Physical features of induced phase transitions in a metastable free flow at an on-ramp bottleneck in three-phase and two-phase cellular automaton (CA) traffic-flow models have been revealed. It turns out that at given flow rates at the bottleneck, to induce a moving jam (F→J transition) in the metastable free flow through the application of a time-limited on-ramp inflow impulse, in both two-phase and three-phase CA models the same critical amplitude of the impulse is required. If a smaller impulse than this critical one is applied, neither F→J transition nor other phase transitions can occur in the two-phase CA model.
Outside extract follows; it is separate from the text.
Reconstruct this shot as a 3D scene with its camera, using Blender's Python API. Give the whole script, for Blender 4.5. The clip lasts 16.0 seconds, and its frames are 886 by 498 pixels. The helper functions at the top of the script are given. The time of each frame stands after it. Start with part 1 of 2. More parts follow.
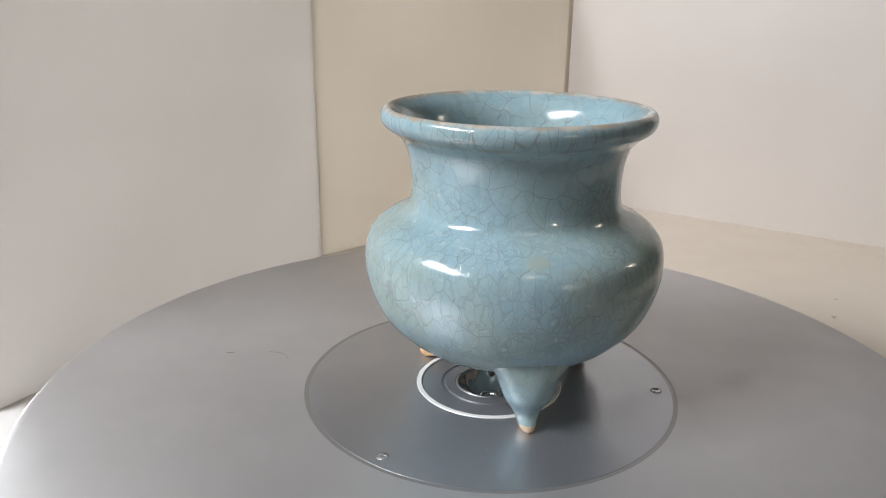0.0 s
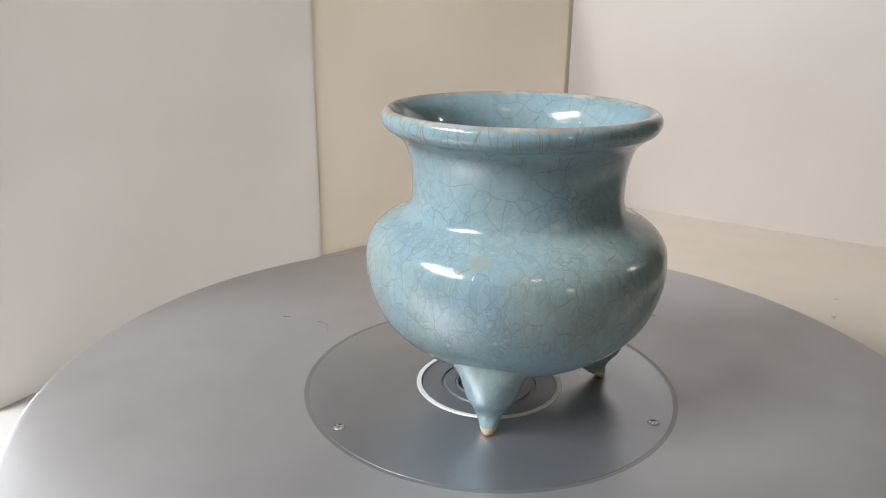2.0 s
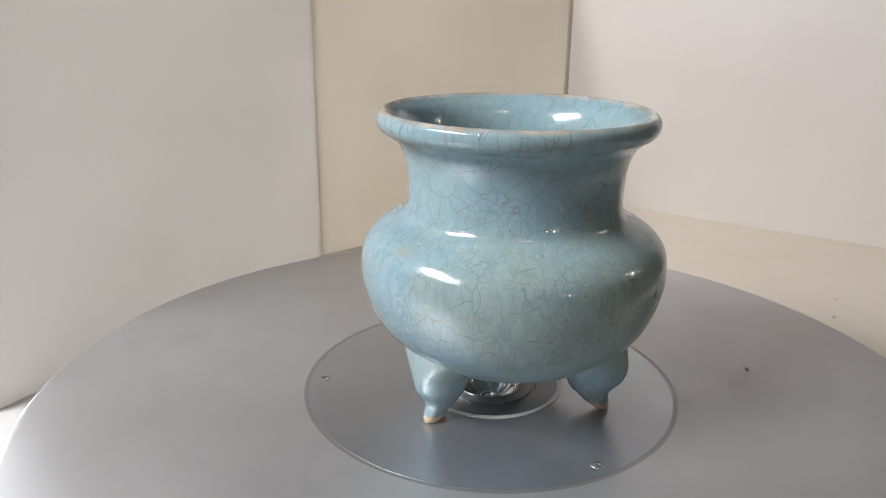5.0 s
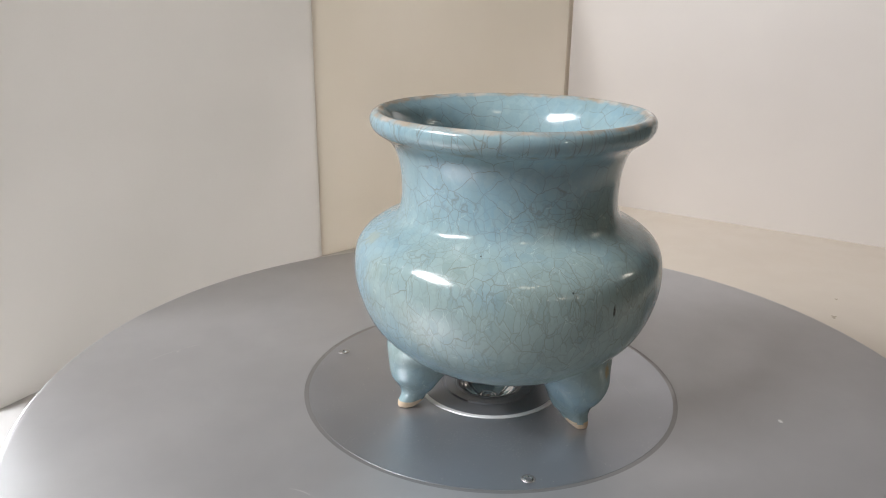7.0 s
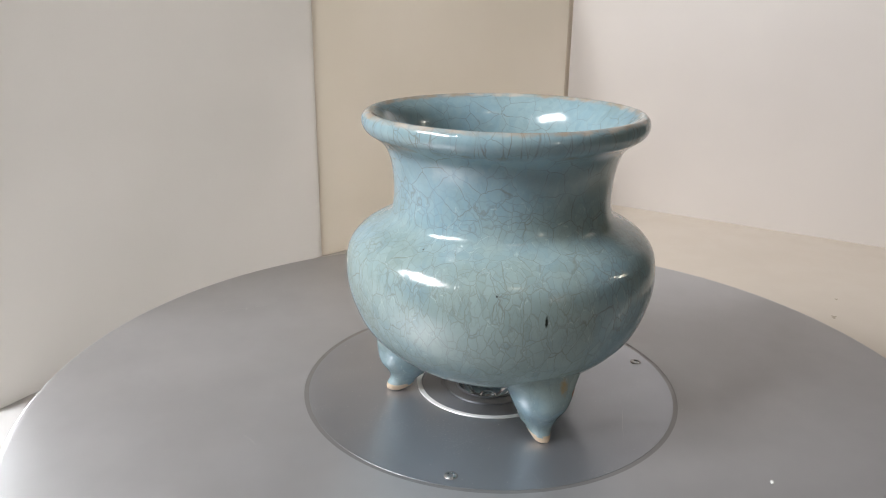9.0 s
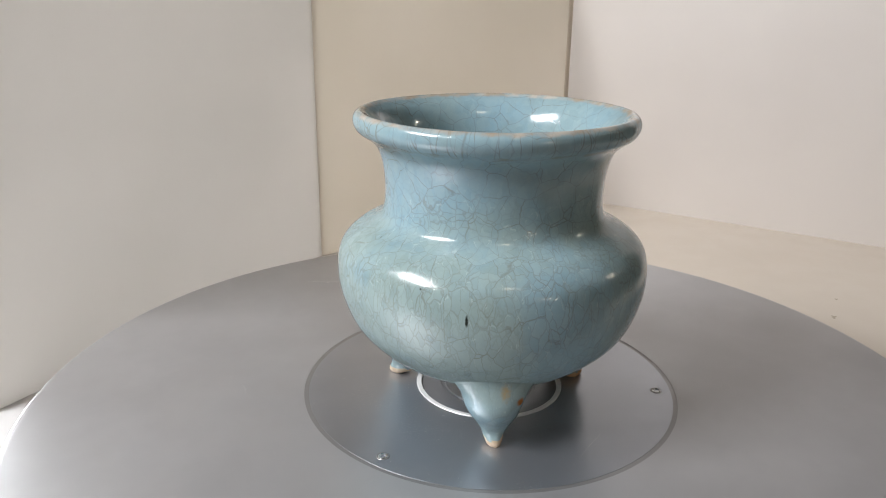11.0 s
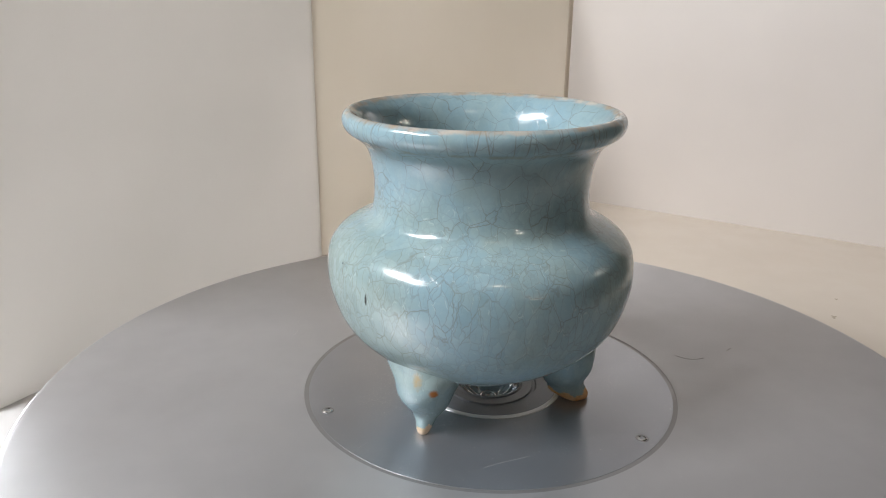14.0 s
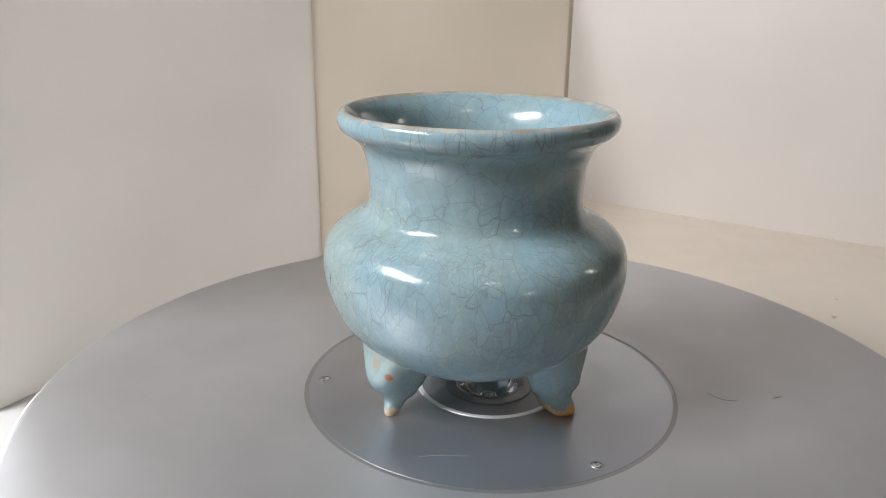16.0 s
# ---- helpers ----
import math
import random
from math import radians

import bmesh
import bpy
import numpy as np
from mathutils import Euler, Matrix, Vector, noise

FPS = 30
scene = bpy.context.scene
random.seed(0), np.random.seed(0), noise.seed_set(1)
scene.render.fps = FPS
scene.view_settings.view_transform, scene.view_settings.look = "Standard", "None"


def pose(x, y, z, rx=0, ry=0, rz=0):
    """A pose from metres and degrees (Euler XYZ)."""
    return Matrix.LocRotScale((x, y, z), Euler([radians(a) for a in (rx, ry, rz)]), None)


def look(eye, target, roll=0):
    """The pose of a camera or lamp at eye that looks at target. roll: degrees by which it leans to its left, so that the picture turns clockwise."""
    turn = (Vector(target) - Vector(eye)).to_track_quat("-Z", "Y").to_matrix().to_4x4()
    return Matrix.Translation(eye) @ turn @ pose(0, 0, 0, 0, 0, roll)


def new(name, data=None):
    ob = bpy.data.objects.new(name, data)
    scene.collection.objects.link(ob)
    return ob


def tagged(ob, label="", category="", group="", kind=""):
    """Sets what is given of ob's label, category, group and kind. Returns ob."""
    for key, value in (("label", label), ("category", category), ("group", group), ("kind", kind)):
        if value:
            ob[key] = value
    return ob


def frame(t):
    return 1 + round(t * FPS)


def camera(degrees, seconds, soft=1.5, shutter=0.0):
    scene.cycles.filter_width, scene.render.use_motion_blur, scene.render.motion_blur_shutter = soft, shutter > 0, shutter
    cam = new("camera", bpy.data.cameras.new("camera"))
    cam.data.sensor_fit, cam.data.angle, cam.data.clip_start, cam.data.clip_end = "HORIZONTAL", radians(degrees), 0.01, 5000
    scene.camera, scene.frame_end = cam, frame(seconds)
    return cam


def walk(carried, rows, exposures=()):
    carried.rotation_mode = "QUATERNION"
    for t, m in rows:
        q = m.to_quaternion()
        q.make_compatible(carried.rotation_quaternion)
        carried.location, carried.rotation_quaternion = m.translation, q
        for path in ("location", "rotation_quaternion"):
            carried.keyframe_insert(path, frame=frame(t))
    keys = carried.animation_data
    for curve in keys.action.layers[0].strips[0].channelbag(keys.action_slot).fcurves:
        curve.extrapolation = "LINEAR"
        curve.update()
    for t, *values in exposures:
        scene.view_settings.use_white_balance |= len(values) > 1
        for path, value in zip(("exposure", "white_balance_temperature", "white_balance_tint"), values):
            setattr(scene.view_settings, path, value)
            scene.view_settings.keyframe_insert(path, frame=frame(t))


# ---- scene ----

We have found that in contrast with the two-phase CA model, in the three-phase CA model, if the same smaller impulse is applied, then a phase transition from free flow to synchronized flow (F→S transition) can be induced at the bottleneck. This explains why rather than the F→J transition, in the three-phase theory traffic breakdown at a highway bottleneck is governed by an F→S transition, as observed in real measured traffic data. None of two-phase traffic-flow theories incorporates an F→S transition in a metastable free flow at the bottleneck that is the main feature of the three-phase theory. On the one hand, this shows the incommensurability of three-phase and two-phase traffic-flow theories. On the other hand, this clarifies why none of the two-phase traffic-flow theories can explain the set of fundamental empirical features of traffic breakdown at highway bottlenecks.